**SET EXERCISE:** Reproduce the listing below exactly, minus its pictures.
>> Begin
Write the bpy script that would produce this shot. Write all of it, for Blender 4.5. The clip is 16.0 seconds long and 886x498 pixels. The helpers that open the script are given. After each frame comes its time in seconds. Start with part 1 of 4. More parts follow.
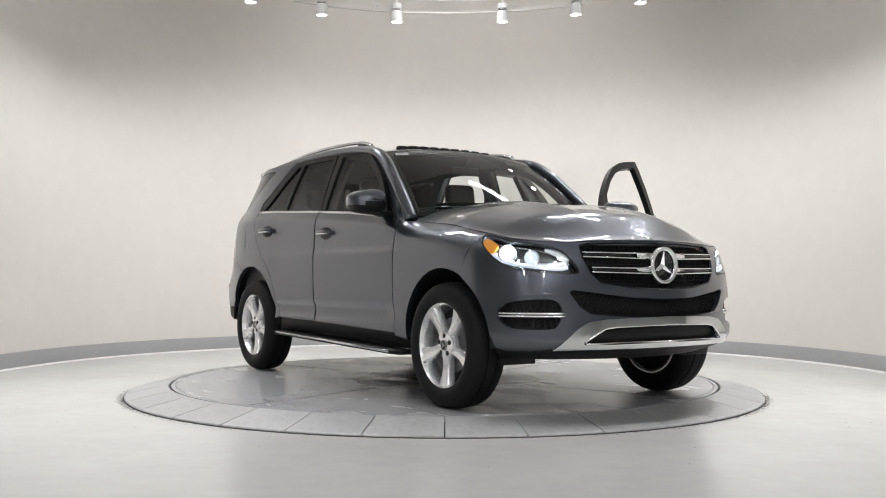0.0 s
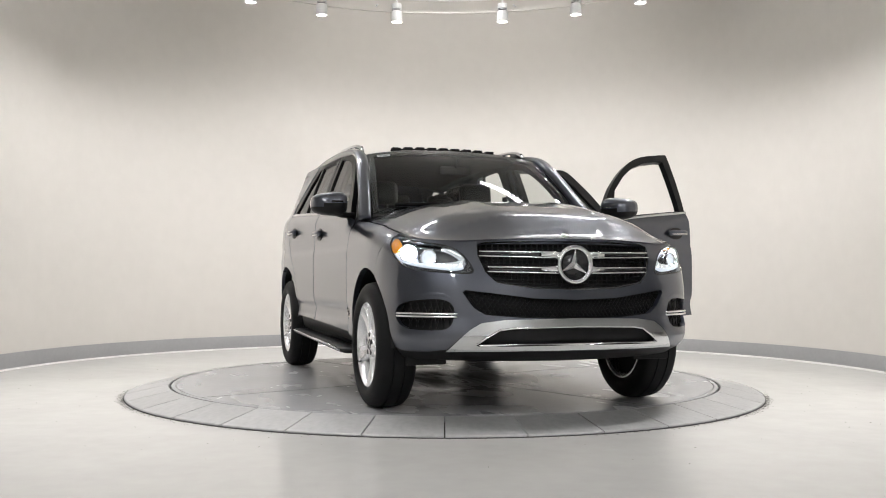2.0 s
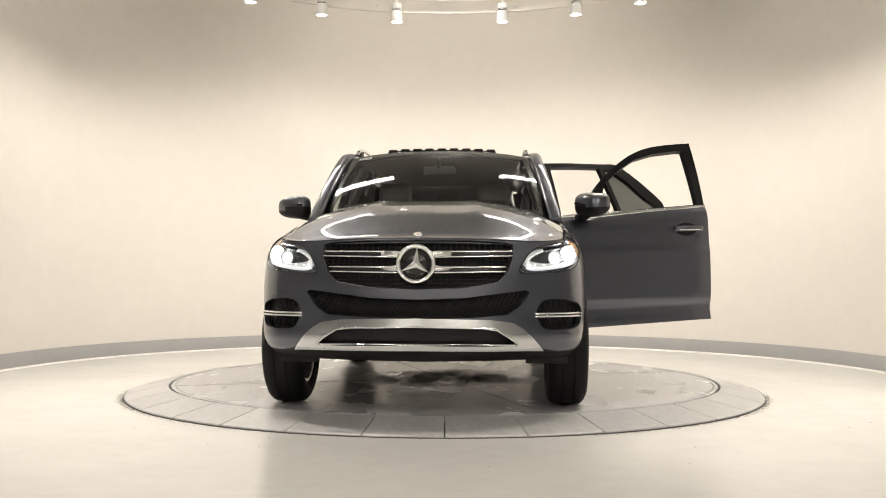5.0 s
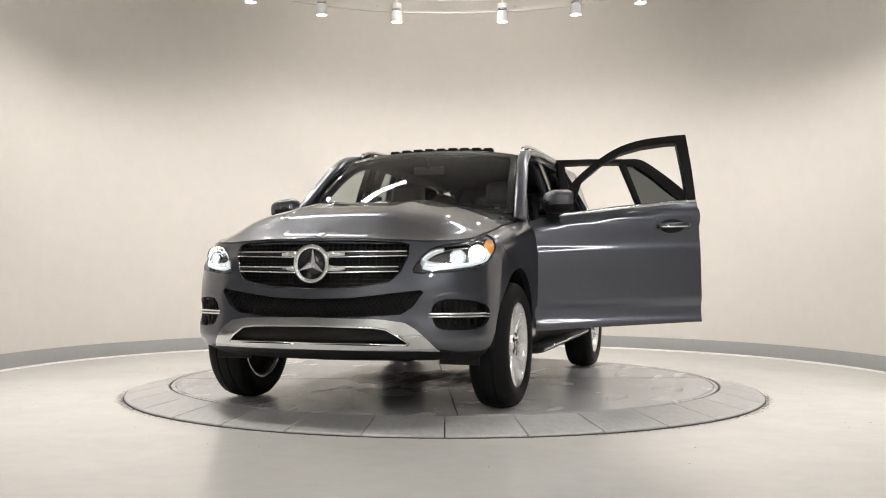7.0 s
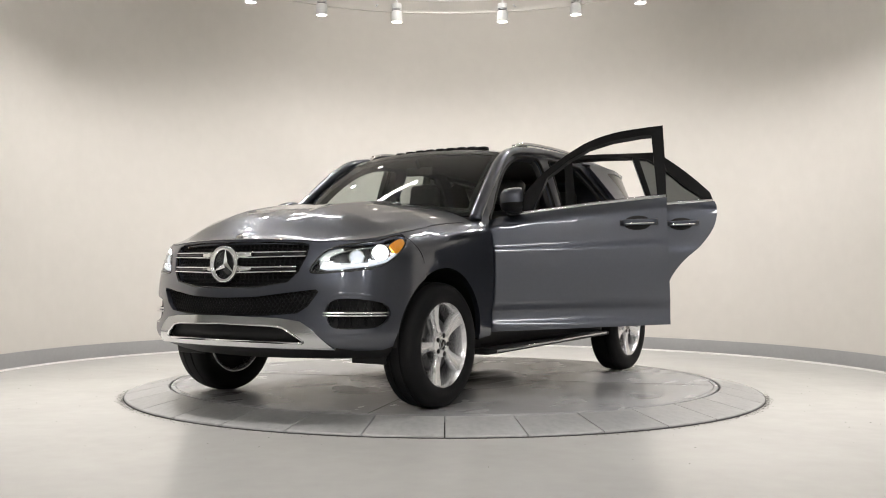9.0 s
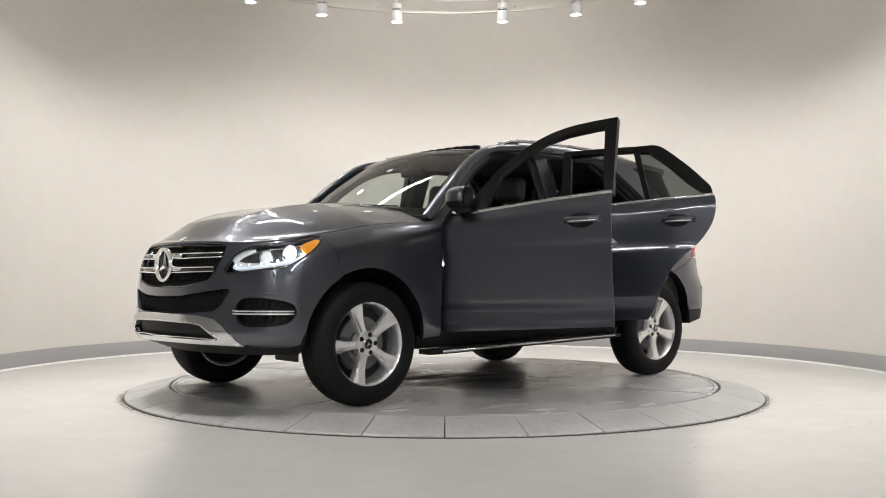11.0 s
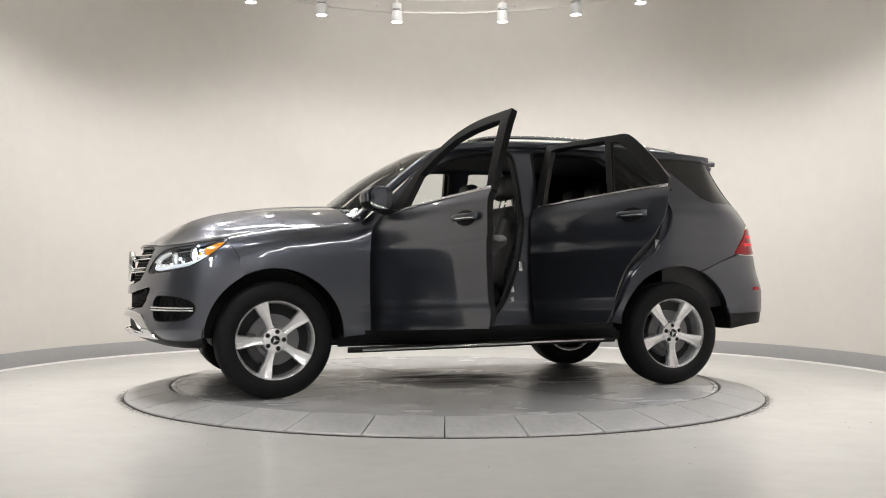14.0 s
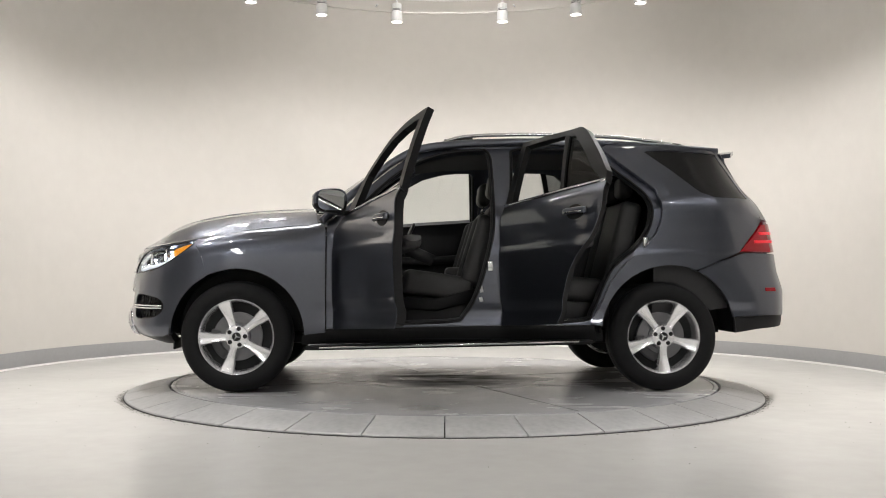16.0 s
>> End
**CORRECT ANSWER:**
Write the bpy script that would produce this shot. Write all of it, for Blender 4.5. The clip is 16.0 seconds long and 886x498 pixels. The helpers that open the script are given. After each frame comes its time in seconds. Start with part 1 of 4. More parts follow.
0.0 s
2.0 s
5.0 s
7.0 s
9.0 s
11.0 s
14.0 s
16.0 s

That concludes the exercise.